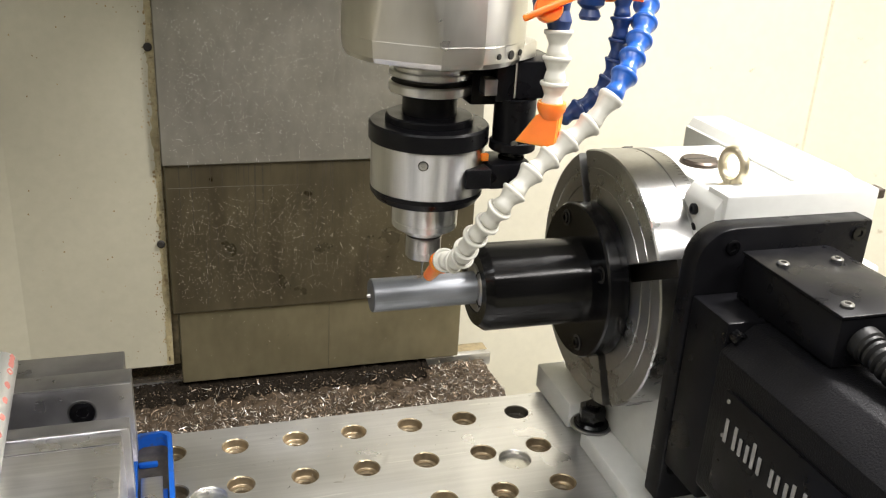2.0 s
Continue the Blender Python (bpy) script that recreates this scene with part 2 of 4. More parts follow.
def rounded(u0, u1, v0, v1, r, n=6, corners=(1, 1, 1, 1)):
    """A rectangle's outline with round corners: low-low, high-low, high-high, low-high."""
    out = []
    for k, (cu, cv, a) in enumerate(((u0, v0, 180), (u1, v0, 270), (u1, v1, 0), (u0, v1, 90))):
        if not corners[k]:
            out.append((cu, cv))
            continue
        mu, mv = cu + (r if cu == u0 else -r), cv + (r if cv == v0 else -r)
        out += [(mu + r * math.cos(radians(a + 90 * j / n)), mv + r * math.sin(radians(a + 90 * j / n))) for j in range(n + 1)]
    return out


def cap_screw(parent, at, axis, r=0.005, h=0.004, mat="screw", name="screw", dome=True):
    """A socket-head screw with its hexagon hole."""
    bm = lathe([(r * 0.48, h * 0.35), (r * 0.5, h), (r * 0.8, h), (r, h * 0.72 if dome else h * 0.92), (r, -0.001)], at, axis, 20, closed=False)
    turn = Vector((0, 0, 1)).rotation_difference(Vector(axis).normalized()).to_matrix().to_4x4()
    bm2 = bmesh.new()
    vs = [bm2.verts.new(Matrix.Translation(at) @ turn @ Vector((r * 0.5 * math.cos(k * math.pi / 3), r * 0.5 * math.sin(k * math.pi / 3), h * 0.35))) for k in range(6)]
    bm2.faces.new(vs)
    return part(name, merge(bm, bm2), mat, parent)


# ---- the enclosure of the machine ----
from mathutils import geometry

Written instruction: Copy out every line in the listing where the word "with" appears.

Final result:
Continue the Blender Python (bpy) script that recreates this scene with part 2 of 4. More parts follow.
    """A rectangle's outline with round corners: low-low, high-low, high-high, low-high."""
    """A socket-head screw with its hexagon hole."""